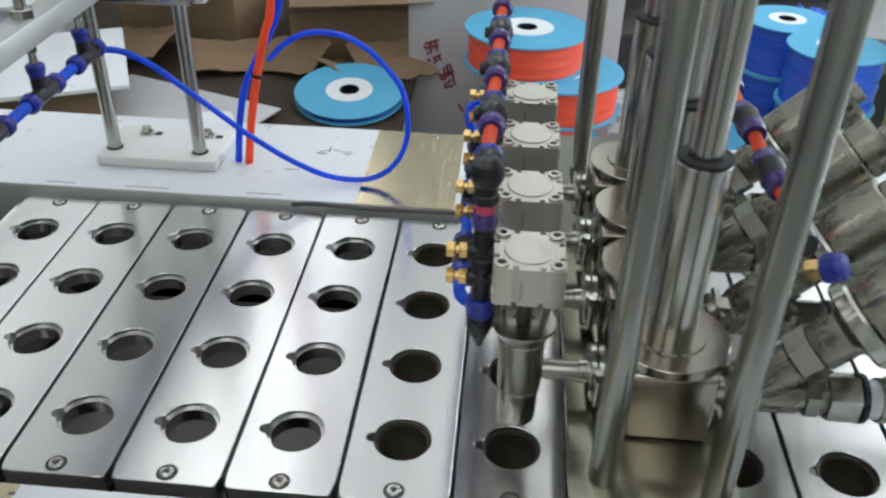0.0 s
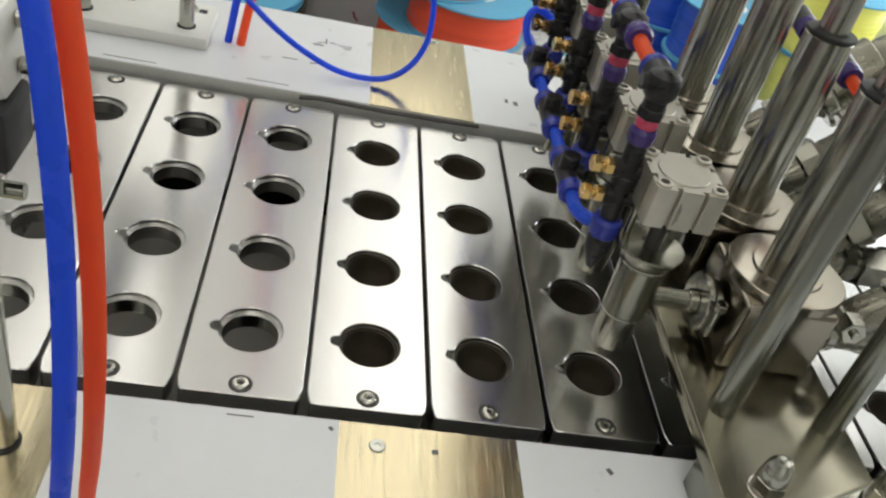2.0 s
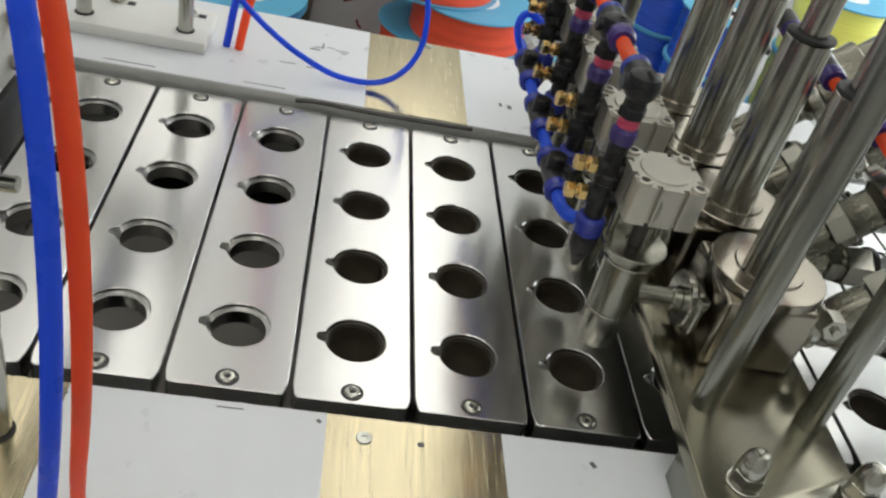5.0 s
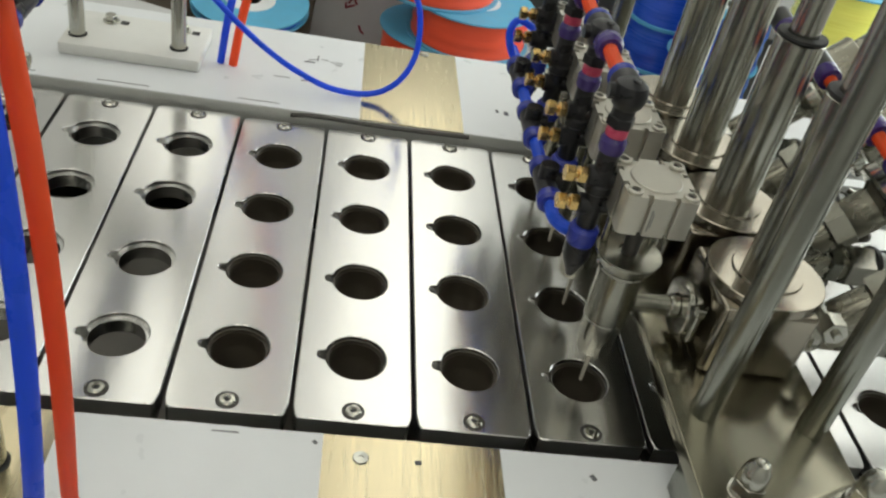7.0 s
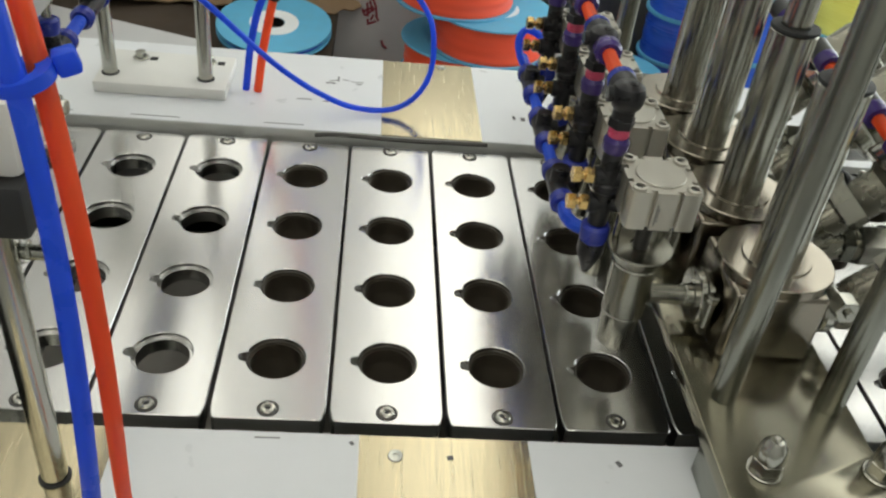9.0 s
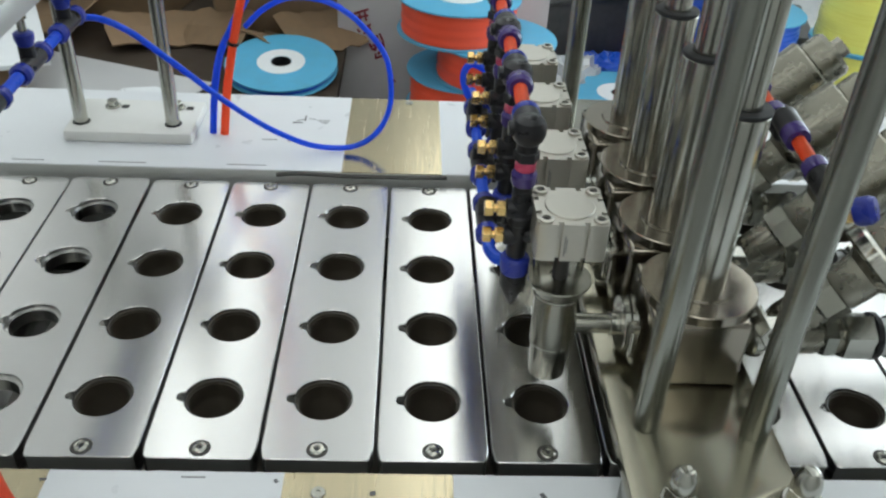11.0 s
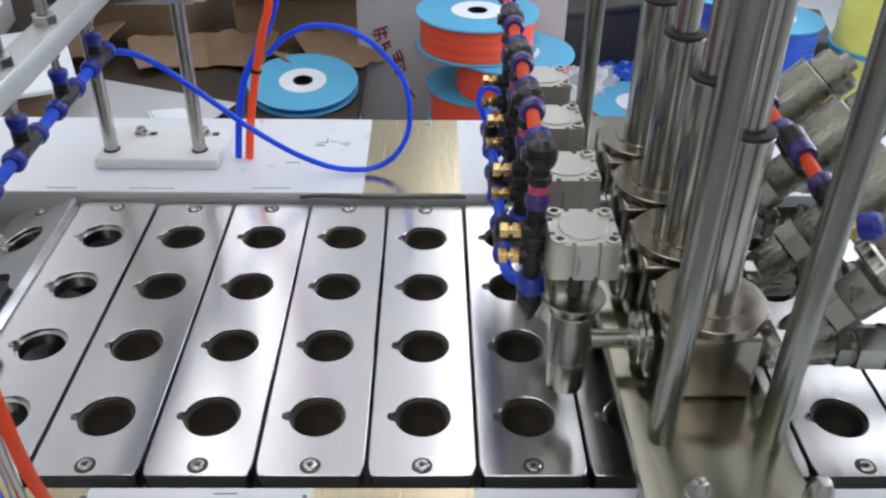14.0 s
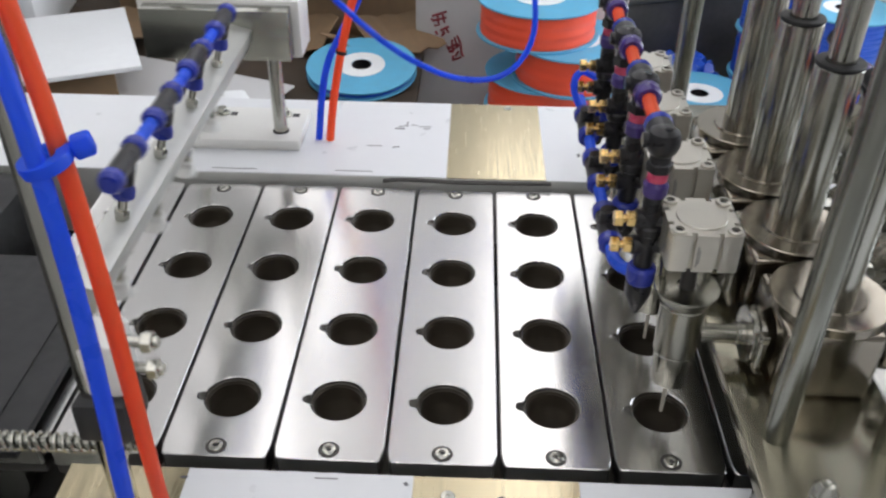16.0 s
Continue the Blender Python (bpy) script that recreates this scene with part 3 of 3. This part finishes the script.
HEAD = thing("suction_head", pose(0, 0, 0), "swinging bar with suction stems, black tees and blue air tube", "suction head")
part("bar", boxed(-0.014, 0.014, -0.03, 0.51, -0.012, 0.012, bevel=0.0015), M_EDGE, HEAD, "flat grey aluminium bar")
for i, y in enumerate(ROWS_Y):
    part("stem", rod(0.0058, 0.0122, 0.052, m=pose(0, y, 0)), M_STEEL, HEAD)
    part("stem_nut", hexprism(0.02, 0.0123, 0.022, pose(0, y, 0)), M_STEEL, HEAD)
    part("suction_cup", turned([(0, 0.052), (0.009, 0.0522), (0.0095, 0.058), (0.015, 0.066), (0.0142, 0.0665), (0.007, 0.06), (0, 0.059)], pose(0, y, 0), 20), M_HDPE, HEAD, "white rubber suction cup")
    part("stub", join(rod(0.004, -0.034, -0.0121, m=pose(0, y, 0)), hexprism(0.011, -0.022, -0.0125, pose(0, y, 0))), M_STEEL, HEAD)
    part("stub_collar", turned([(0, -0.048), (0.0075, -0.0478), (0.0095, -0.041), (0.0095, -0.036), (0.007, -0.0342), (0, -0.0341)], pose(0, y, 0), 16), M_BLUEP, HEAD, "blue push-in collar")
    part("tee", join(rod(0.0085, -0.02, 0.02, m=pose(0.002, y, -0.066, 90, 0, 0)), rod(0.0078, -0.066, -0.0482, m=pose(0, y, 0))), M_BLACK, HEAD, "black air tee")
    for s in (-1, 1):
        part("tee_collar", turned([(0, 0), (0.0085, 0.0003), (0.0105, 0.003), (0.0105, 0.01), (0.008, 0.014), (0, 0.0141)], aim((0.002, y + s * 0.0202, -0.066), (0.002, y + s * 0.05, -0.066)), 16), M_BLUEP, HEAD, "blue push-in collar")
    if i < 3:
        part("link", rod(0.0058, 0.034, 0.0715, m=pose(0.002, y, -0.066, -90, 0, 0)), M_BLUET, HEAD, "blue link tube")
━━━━
What is being asked → Of the lines in the listing, how many hold the word "with"? Nothing but the number is needed.

The output → 2